**What to produce**
Take the lines from the beginning of the material through the line containing "of a camera" and retype them exactly, leaving the pictures out.

━━━━

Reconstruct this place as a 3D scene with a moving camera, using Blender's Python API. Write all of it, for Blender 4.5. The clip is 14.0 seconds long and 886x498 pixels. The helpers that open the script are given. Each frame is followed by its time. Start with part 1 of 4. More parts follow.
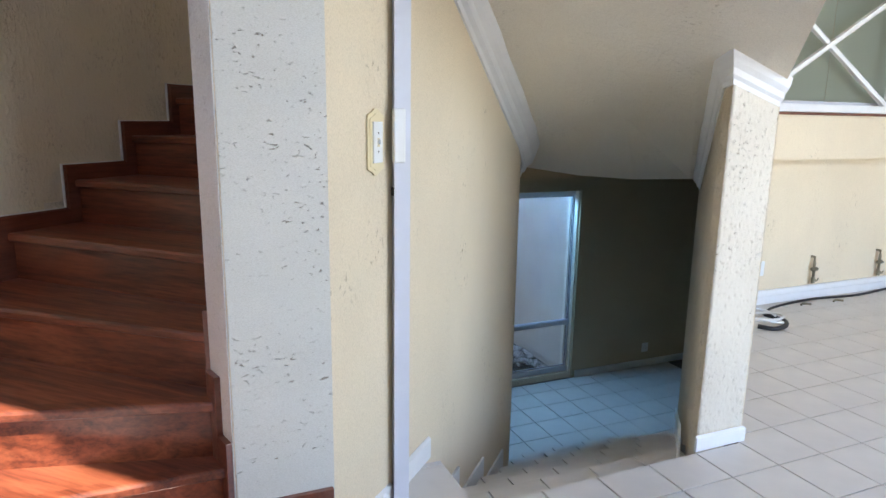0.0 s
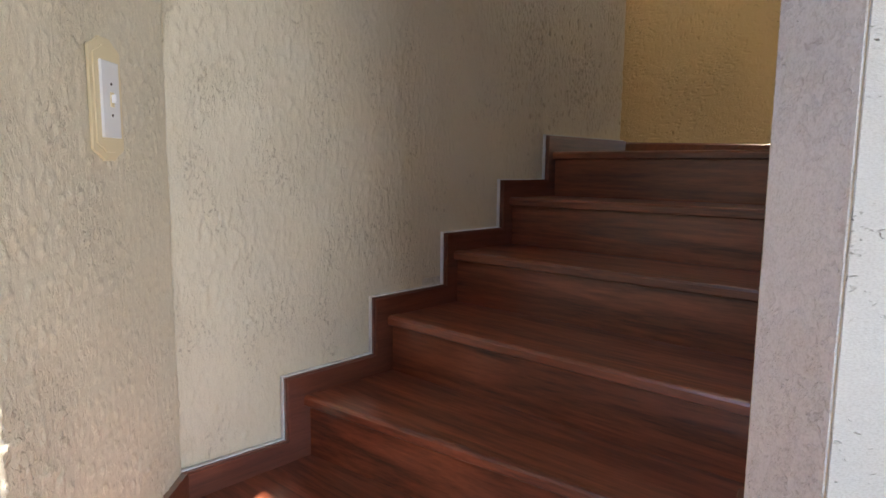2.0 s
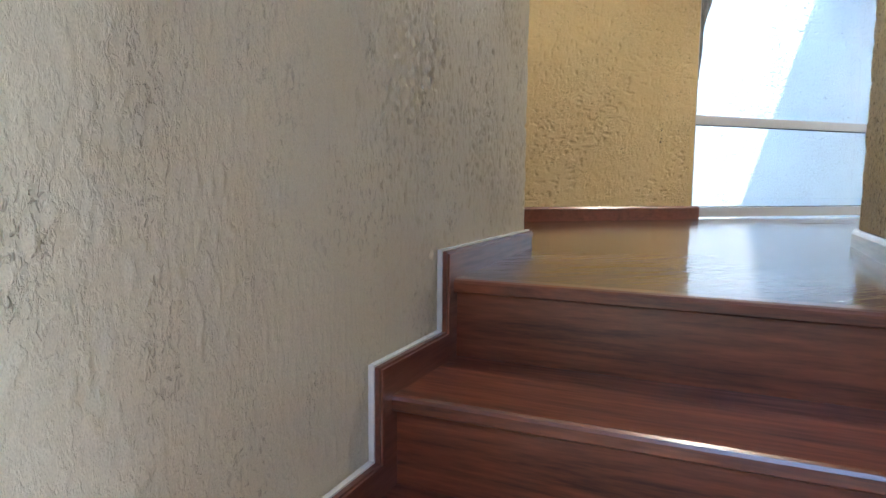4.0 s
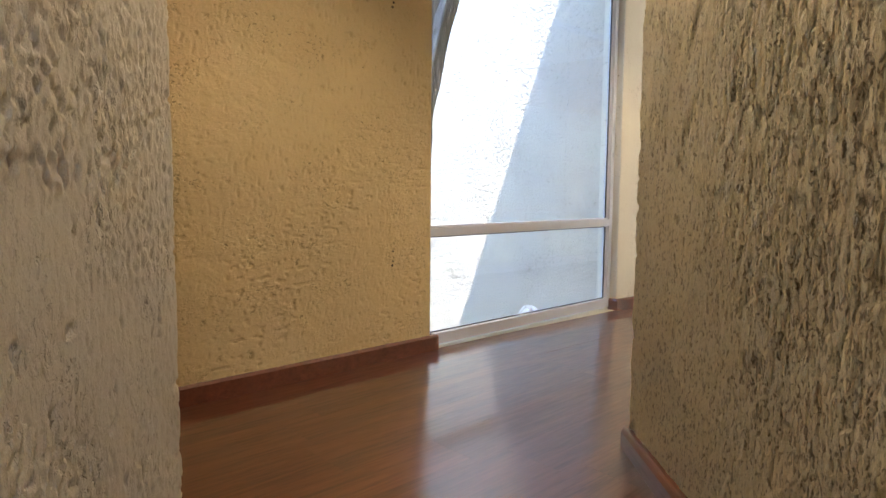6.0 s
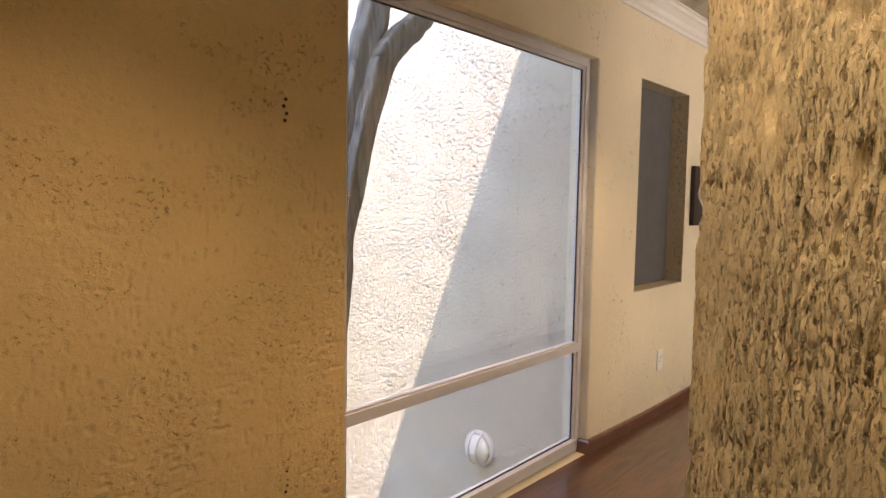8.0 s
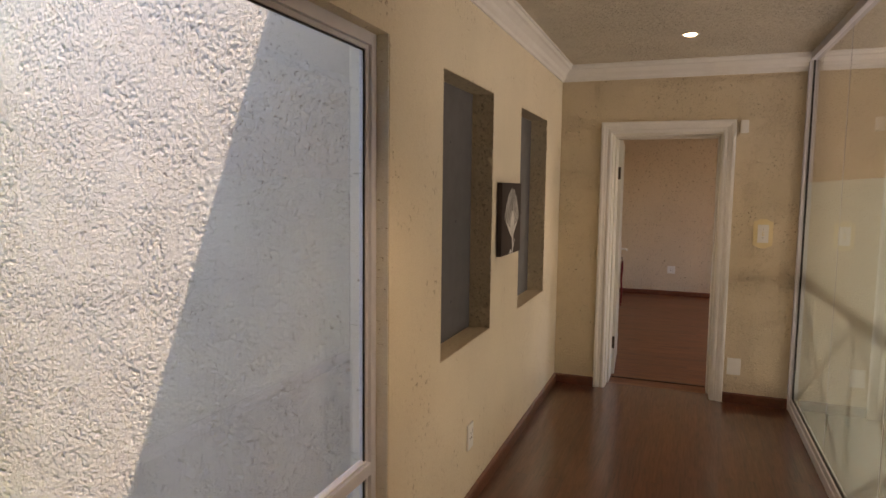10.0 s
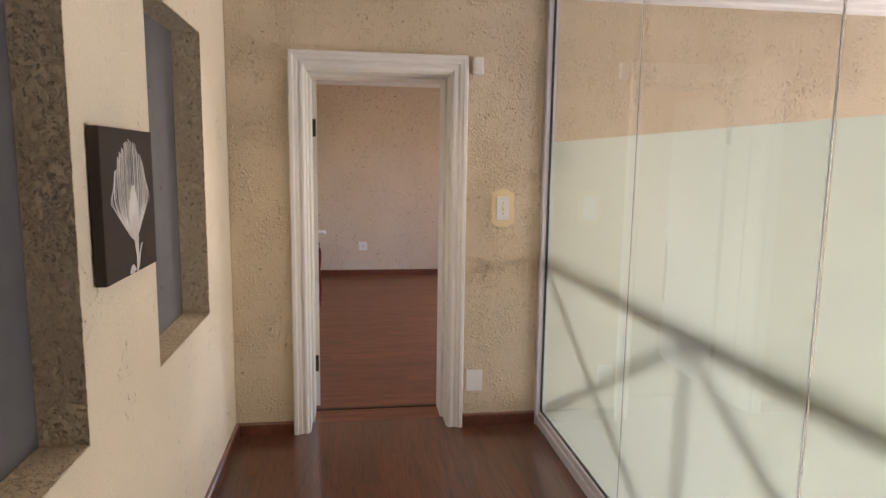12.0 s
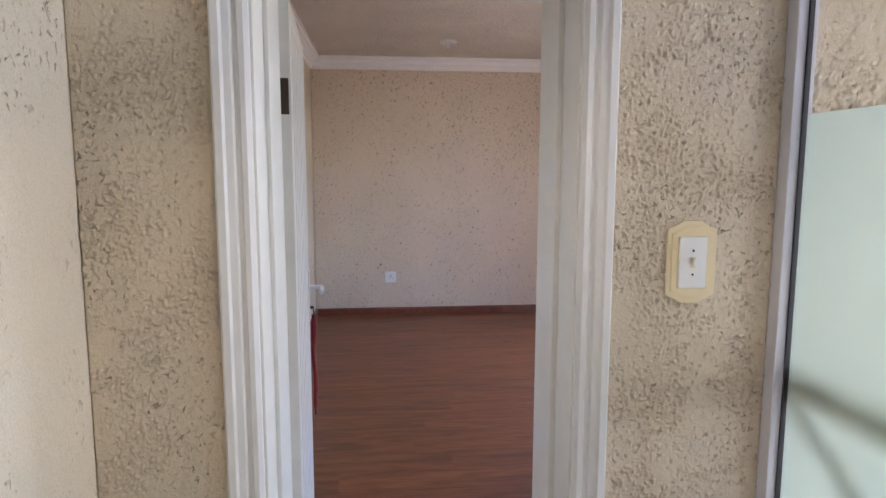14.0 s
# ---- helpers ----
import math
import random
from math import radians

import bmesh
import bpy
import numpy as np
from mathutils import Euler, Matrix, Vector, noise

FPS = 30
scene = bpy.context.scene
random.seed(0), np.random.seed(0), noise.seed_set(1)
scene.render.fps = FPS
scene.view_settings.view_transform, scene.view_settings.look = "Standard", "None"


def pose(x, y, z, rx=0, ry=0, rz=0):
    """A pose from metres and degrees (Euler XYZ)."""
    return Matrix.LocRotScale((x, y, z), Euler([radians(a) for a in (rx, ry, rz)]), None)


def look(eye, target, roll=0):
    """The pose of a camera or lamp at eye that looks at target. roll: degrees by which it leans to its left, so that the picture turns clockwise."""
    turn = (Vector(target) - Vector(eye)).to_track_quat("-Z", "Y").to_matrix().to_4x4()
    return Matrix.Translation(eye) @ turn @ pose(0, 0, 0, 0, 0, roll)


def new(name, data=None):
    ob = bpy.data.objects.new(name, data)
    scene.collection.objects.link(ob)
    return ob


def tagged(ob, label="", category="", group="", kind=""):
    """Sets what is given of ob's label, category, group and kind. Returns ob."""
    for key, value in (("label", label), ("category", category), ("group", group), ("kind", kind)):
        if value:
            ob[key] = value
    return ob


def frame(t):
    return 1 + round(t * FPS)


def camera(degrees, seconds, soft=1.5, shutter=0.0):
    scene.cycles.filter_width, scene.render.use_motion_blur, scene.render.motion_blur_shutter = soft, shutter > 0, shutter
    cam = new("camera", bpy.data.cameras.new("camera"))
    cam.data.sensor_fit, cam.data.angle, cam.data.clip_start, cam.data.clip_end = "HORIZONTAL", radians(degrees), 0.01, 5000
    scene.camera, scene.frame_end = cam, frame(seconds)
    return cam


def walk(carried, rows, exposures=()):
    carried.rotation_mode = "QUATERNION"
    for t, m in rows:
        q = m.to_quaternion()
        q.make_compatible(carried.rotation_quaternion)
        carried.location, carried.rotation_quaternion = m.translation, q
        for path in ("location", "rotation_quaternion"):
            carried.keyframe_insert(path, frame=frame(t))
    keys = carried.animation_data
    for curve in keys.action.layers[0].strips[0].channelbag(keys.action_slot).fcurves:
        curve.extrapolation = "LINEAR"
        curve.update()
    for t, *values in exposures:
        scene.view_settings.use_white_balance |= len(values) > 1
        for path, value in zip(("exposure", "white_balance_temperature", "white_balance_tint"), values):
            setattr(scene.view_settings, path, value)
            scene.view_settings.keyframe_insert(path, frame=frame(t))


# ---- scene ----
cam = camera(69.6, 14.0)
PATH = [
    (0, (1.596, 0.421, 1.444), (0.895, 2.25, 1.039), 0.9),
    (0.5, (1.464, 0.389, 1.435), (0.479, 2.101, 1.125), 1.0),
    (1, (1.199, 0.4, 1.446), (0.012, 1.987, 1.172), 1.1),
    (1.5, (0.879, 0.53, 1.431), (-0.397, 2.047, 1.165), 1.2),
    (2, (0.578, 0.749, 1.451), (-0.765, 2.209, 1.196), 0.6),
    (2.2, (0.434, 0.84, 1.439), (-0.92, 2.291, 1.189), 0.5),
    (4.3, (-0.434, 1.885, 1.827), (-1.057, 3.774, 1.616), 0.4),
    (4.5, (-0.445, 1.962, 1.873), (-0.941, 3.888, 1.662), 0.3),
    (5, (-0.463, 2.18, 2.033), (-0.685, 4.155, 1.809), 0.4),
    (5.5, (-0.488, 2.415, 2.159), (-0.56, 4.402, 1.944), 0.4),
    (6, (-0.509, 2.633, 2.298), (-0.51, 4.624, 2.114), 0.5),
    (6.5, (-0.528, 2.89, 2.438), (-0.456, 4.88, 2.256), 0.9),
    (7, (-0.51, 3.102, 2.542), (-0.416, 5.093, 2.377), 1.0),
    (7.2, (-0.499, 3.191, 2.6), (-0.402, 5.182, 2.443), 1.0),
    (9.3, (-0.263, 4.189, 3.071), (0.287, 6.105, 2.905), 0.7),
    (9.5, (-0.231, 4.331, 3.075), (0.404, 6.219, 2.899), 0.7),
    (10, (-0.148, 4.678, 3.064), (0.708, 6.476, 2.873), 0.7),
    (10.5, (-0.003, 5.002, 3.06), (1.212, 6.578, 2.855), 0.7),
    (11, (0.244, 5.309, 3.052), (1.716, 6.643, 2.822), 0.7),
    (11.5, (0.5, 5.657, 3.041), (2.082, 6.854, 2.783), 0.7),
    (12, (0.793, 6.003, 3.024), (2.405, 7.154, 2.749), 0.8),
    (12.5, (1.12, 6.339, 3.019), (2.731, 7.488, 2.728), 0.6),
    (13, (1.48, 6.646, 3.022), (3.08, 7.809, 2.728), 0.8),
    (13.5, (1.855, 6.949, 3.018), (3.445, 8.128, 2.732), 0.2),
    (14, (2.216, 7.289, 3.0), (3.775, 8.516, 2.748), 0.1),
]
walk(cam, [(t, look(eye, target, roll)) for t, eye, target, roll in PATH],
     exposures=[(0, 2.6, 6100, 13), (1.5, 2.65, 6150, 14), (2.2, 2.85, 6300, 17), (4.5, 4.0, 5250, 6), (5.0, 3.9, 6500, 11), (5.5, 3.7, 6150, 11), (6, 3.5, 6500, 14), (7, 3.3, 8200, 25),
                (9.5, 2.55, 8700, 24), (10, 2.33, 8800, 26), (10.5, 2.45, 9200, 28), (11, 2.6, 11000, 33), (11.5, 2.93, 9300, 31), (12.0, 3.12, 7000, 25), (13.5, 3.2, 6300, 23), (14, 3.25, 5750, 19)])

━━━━

**Response to this task**
Reconstruct this place as a 3D scene with a moving camera, using Blender's Python API. Write all of it, for Blender 4.5. The clip is 14.0 seconds long and 886x498 pixels. The helpers that open the script are given. Each frame is followed by its time. Start with part 1 of 4. More parts follow.
0.0 s
2.0 s
4.0 s
6.0 s
8.0 s
10.0 s
12.0 s
14.0 s
# ---- helpers ----
import math
import random
from math import radians

import bmesh
import bpy
import numpy as np
from mathutils import Euler, Matrix, Vector, noise

FPS = 30
scene = bpy.context.scene
random.seed(0), np.random.seed(0), noise.seed_set(1)
scene.render.fps = FPS
scene.view_settings.view_transform, scene.view_settings.look = "Standard", "None"


def pose(x, y, z, rx=0, ry=0, rz=0):
    """A pose from metres and degrees (Euler XYZ)."""
    return Matrix.LocRotScale((x, y, z), Euler([radians(a) for a in (rx, ry, rz)]), None)


def look(eye, target, roll=0):
    """The pose of a camera or lamp at eye that looks at target. roll: degrees by which it leans to its left, so that the picture turns clockwise."""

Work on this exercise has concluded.